Habitat was one key area found to be the biggest “bang for the buck,” in the plan. Proper habitat, he said, would allow the species to better withstand outside stressors such as predators, weather and disease. Working with partners, including state, national and county forests, habitat improvements and best management practices (BMPs) could be put into play and were encouraged in the new plan. From there, the BMPs could be used and incorporated into young forest management plans for not only county, state and national forests, but also for those land owners enrolled in the Managed Forest Law (MFL) program.
As pointed out by former board member and board liaison to the Ruffed Grouse Committee, Gary Zimmer, a vibrant forest industry would be an integral part of the plan, with 2.4 million acres in 30 county forests, there was a great opportunity to help this species, which has been one of the top five hunted species in the state for decades, he said.

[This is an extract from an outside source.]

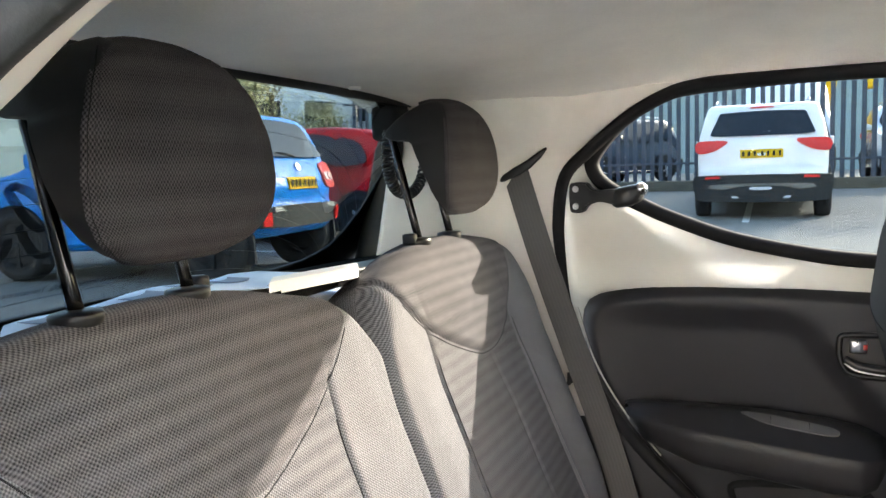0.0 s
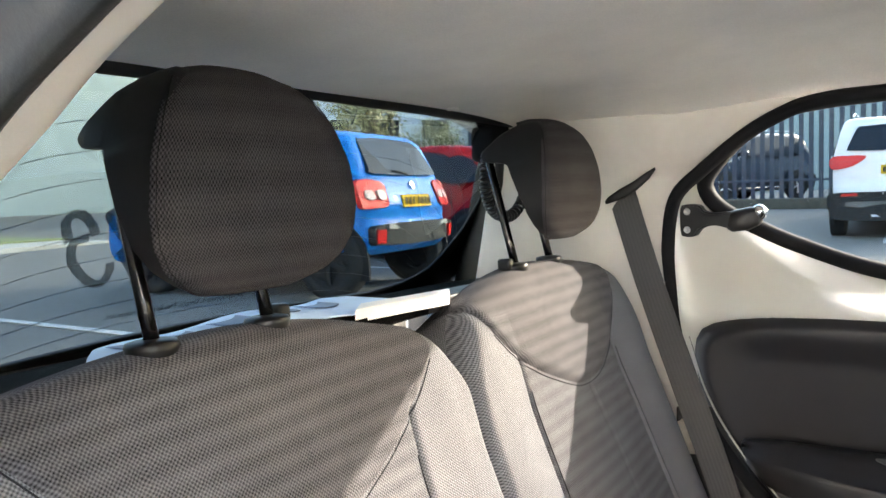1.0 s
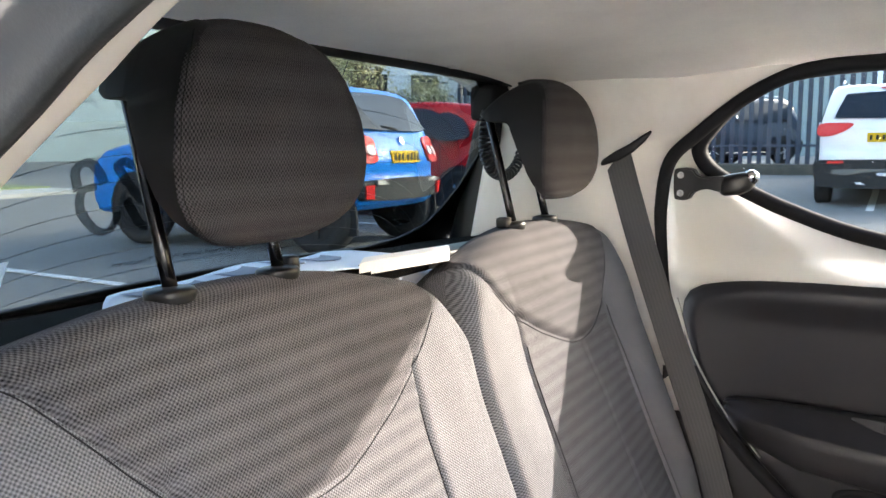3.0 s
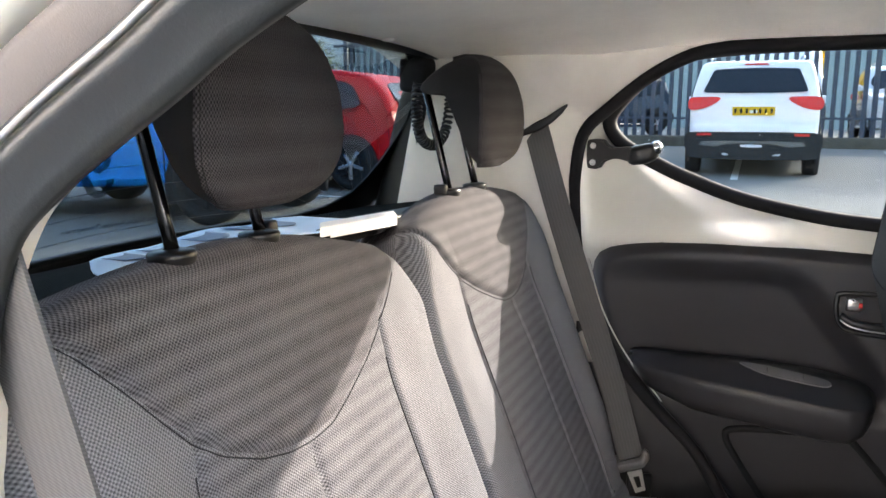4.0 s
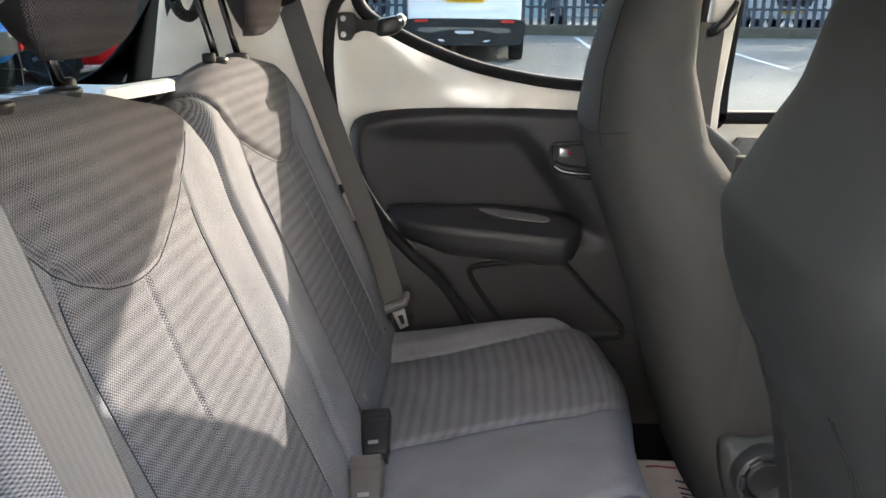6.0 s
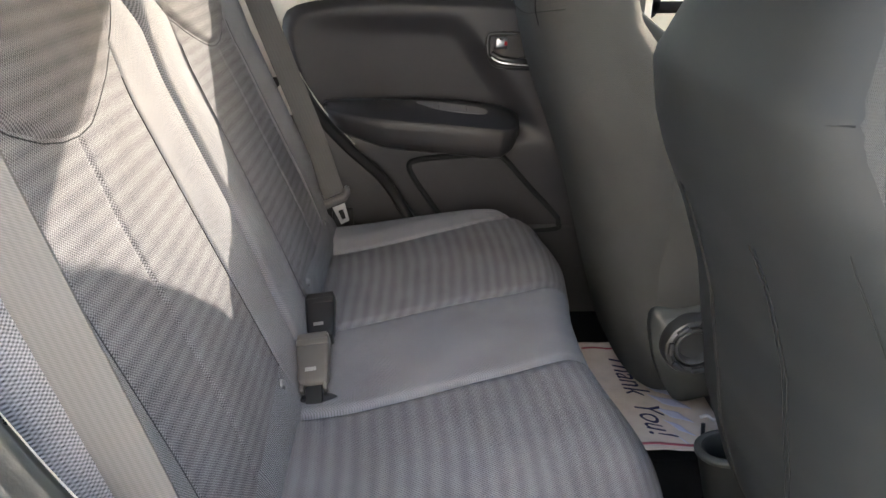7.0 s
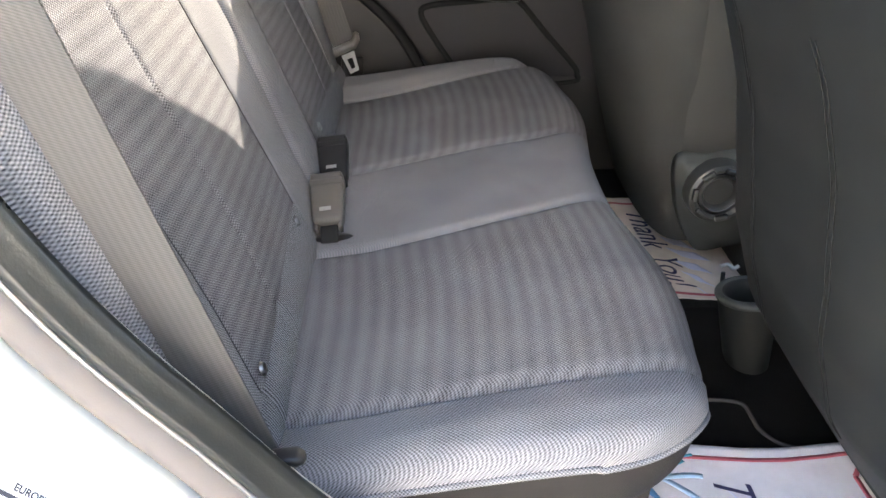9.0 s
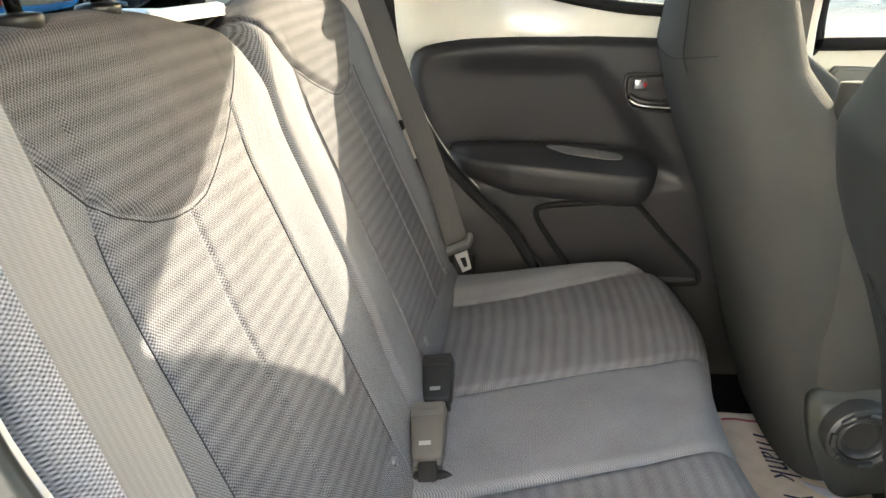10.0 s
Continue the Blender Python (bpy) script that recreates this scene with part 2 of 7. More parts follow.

While managing young forests is similar for deer and grouse, the area needed to make an impact on grouse can be much smaller. Male grouse, Zimmer said, spend all of their life in just a 12-acre area, with females’ range a bit bigger at 40 acres, due to rearing and brooding activities. This means even land owners with smaller parcels can make a positive impact on ruffed grouse populations locally, with proper management.

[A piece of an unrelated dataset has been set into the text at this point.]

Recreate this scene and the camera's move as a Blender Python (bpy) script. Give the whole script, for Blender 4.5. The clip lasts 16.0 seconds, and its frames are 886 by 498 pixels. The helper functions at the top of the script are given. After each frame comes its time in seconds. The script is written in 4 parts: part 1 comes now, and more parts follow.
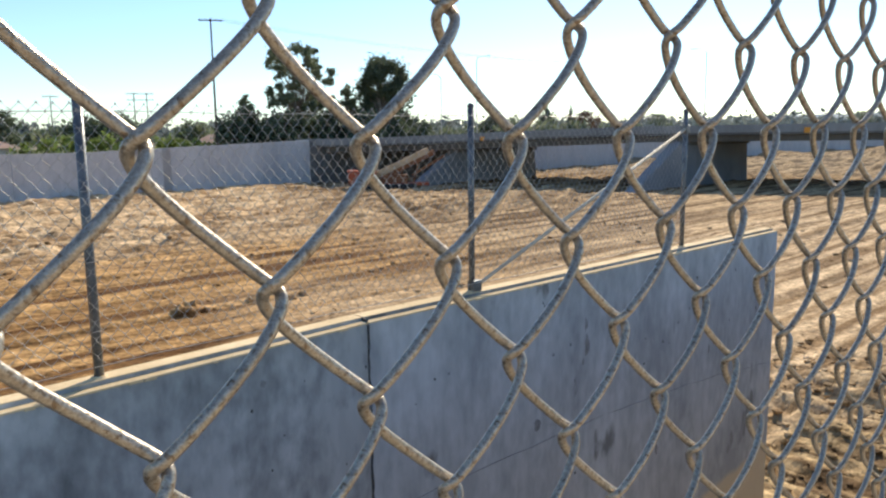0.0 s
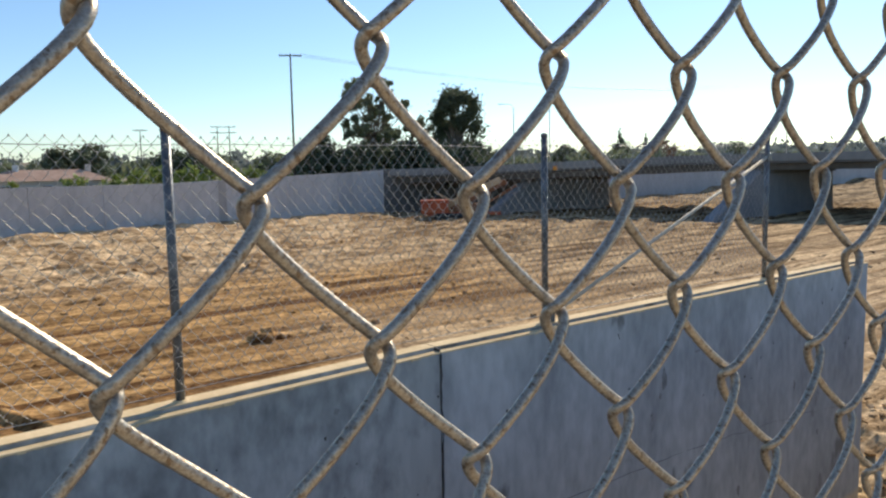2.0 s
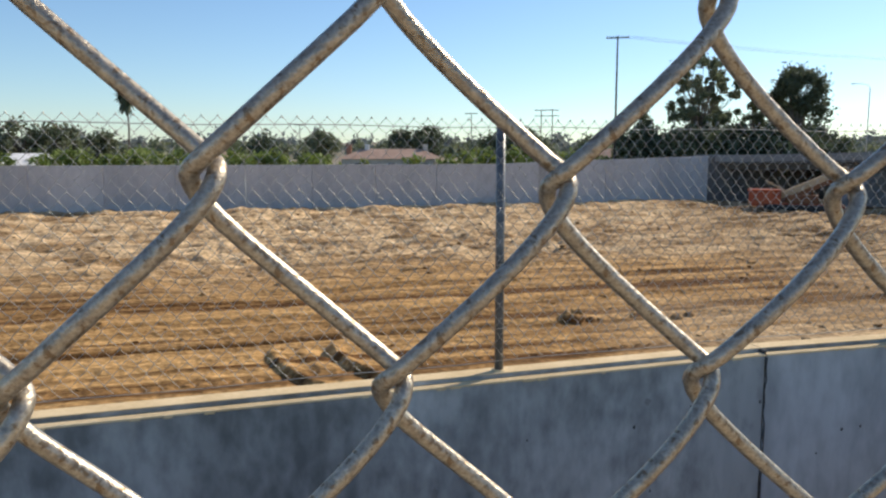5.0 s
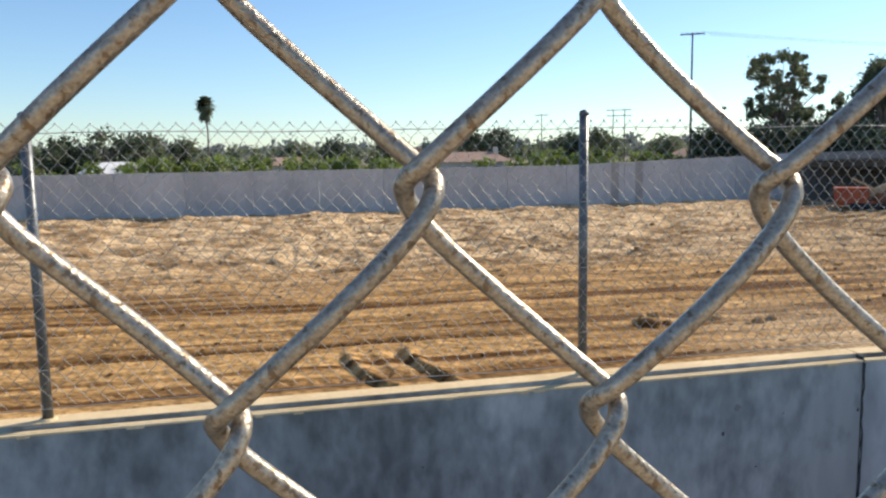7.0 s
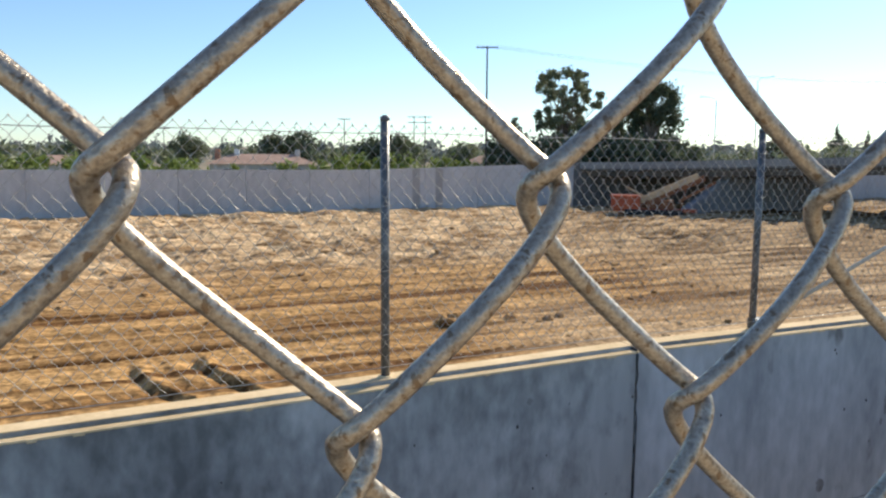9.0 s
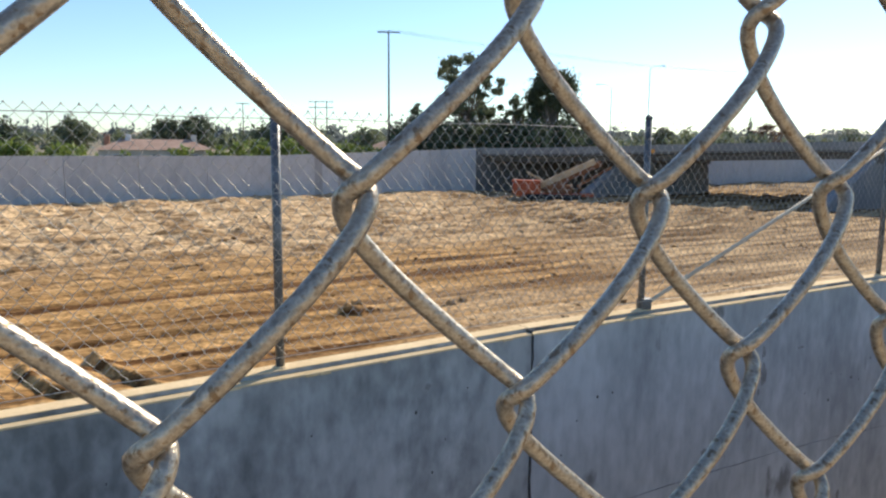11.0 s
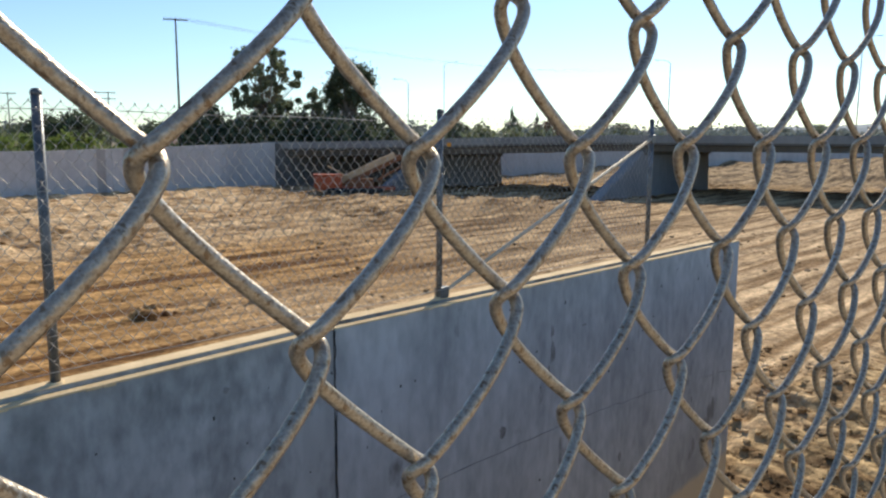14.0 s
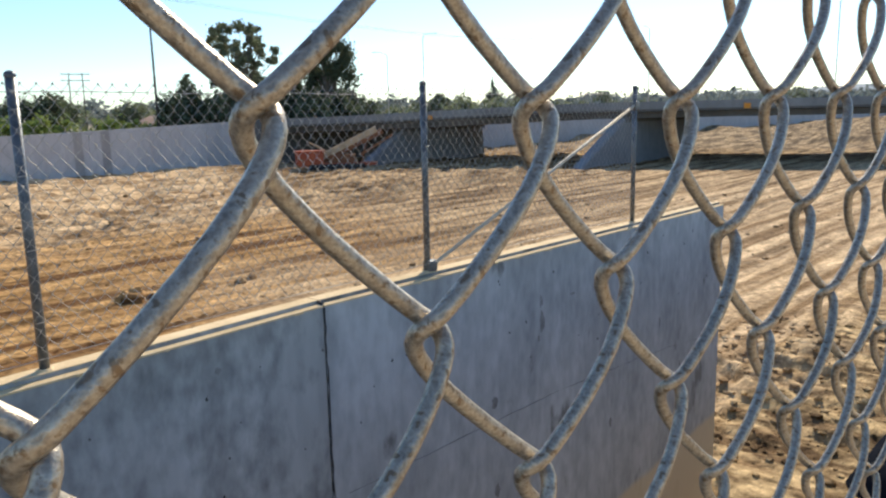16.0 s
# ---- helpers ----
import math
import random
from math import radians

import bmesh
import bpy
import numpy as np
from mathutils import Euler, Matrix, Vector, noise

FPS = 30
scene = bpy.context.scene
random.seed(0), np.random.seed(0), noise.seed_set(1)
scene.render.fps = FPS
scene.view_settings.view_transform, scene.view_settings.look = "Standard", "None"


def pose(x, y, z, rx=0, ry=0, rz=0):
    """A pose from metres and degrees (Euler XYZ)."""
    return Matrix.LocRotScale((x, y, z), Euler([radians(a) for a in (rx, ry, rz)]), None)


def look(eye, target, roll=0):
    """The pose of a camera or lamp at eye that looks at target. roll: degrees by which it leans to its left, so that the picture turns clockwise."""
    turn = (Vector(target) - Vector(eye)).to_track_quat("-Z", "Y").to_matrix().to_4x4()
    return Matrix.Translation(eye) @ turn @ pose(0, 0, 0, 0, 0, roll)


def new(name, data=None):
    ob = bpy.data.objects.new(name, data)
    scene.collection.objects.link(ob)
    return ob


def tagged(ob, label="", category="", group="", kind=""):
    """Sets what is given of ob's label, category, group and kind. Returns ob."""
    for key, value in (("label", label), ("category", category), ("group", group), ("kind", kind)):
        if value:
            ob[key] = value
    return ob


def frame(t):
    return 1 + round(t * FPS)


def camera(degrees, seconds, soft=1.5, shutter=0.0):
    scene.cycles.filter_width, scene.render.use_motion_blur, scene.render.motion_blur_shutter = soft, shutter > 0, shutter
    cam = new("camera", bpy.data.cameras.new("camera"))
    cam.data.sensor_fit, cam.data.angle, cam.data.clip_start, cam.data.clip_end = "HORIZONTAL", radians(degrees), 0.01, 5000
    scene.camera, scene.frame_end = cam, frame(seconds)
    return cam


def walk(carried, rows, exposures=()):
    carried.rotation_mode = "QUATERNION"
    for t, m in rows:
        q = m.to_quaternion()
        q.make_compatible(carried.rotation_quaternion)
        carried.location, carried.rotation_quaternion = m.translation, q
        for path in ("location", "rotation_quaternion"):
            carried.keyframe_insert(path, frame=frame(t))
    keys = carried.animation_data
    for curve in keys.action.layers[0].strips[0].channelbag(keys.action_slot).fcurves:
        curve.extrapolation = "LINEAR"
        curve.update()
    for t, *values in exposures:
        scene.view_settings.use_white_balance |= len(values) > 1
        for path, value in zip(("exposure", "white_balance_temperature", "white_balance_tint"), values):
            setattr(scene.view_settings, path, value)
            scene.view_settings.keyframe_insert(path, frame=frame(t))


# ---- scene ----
cam = camera(60.3, 16.0, 2.35)
PATH = [
    (0.0, pose(-0.0635, -0.1617, 1.5702, 81.49, 0.74, -43.72)),
    (0.5, pose(-0.0609, -0.1583, 1.5748, 82.51, 0.65, -40.48)),
    (1.0, pose(-0.0650, -0.1482, 1.5735, 83.25, 0.88, -38.60)),
    (1.5, pose(-0.0653, -0.1482, 1.5742, 83.48, 1.35, -37.93)),
    (2.0, pose(-0.0661, -0.1503, 1.5753, 83.77, 1.09, -38.33)),
    (2.5, pose(-0.0646, -0.1478, 1.5740, 83.92, 0.35, -38.81)),
    (3.0, pose(-0.0614, -0.1464, 1.5766, 83.71, -0.20, -39.08)),
    (3.5, pose(-0.0661, -0.1370, 1.5782, 83.34, -1.47, -38.68)),
    (4.0, pose(-0.0868, -0.1292, 1.5754, 83.06, -1.18, -28.88)),
    (4.5, pose(-0.1024, -0.1308, 1.5762, 83.07, 0.08, -19.16)),
    (5.0, pose(-0.1163, -0.1284, 1.5759, 82.76, -0.02, -14.83)),
    (7.5, pose(-0.2075, -0.1139, 1.5784, 83.14, 1.05, -9.49)),
    (8.0, pose(-0.2090, -0.1113, 1.5774, 83.36, 1.28, -10.58)),
    (8.5, pose(-0.2032, -0.1108, 1.5794, 83.28, 0.56, -14.89)),
    (9.0, pose(-0.1827, -0.0990, 1.5763, 83.24, -0.42, -24.25)),
    (11.5, pose(-0.0977, -0.1098, 1.5789, 82.24, -0.43, -34.09)),
    (12.0, pose(-0.0887, -0.1156, 1.5808, 82.65, -0.30, -38.73)),
    (12.5, pose(-0.0831, -0.1231, 1.5813, 82.77, -0.38, -41.57)),
    (13.0, pose(-0.0767, -0.1297, 1.5795, 82.81, -0.34, -43.65)),
    (13.5, pose(-0.0640, -0.1277, 1.5741, 82.70, -0.20, -45.39)),
    (14.0, pose(-0.0532, -0.1175, 1.5717, 81.88, -0.33, -46.20)),
    (14.5, pose(-0.0471, -0.1055, 1.5671, 81.25, -1.10, -47.48)),
    (15.0, pose(-0.0463, -0.0934, 1.5689, 80.02, 0.27, -48.68)),
    (15.5, pose(-0.0488, -0.0896, 1.5692, 79.92, 0.94, -48.45)),
    (16.0, pose(-0.0554, -0.0844, 1.5681, 79.86, 1.29, -47.62)),
]
walk(cam, PATH, [(0.0, 0.16), (0.5, 0.01), (1.0, -0.09), (2.0, -0.13), (3.5, -0.17), (5.0, -0.19), (7.5, 0.05), (9.0, 0.07), (11.5, 0.11), (12.0, 0.0), (12.5, -0.07), (13.5, -0.14),
                 (14.5, -0.10), (15.0, -0.03), (16.0, 0.12)])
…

Expanding partnerships was also proposed in the new plan. The department currently works with the Wisconsin Young Forest Partnership, the Ruffed Grouse Society and the Natural Resources Conservation Service, with which they jointly fund two private lands’ biologist positions as forest wildlife specialists. These individuals help private land owners in northern Wisconsin manage their land for wildlife. This is done free of charge for the land owner. They can also help landowners enroll in programs that will help pay for habitat work. Potential new partnerships highlighted were with both the Wisconsin County Forest Association and the U.S. Forest Service.
In the economic study completed by the department, it was found the state was truly a destination for hunters who looked to pit themselves against the ruffed grouse. Zimmer, in fact, said the state ranked third in the nation for grouse harvest.
“We have hunters from throughout the United States that come here specifically to hunt ruffed grouse,” Witecha said. “And we would like to get a better handle on what their economic impact is, specifically in our northern communities.” This would be used as a promotional tool to promote management on a wider scale, he said.
There are also opportunities to expand outreach, including improved hunter tools and expanding citizen science projects. Those projects include drumming surveys and West Nile monitoring. Through outreach and education, the department, and other stakeholders, hope to increase volunteer interest and participation in citizen science efforts as they relate to the species.
A great deal of time and effort went into the plan, which was well supported by the Wisconsin Conservation Congress and others. Zimmer said there was a great deal of open and frank discussion surrounding the best courses of action, and the results did not come easy.
“It would be naïve to say we’ve addressed all the concerns,” Zimmer said to the board. “But it’s a great first step.”
The 2020-2030 grouse plan was passed unanimously by the board, and will undergo a review by the board every two years.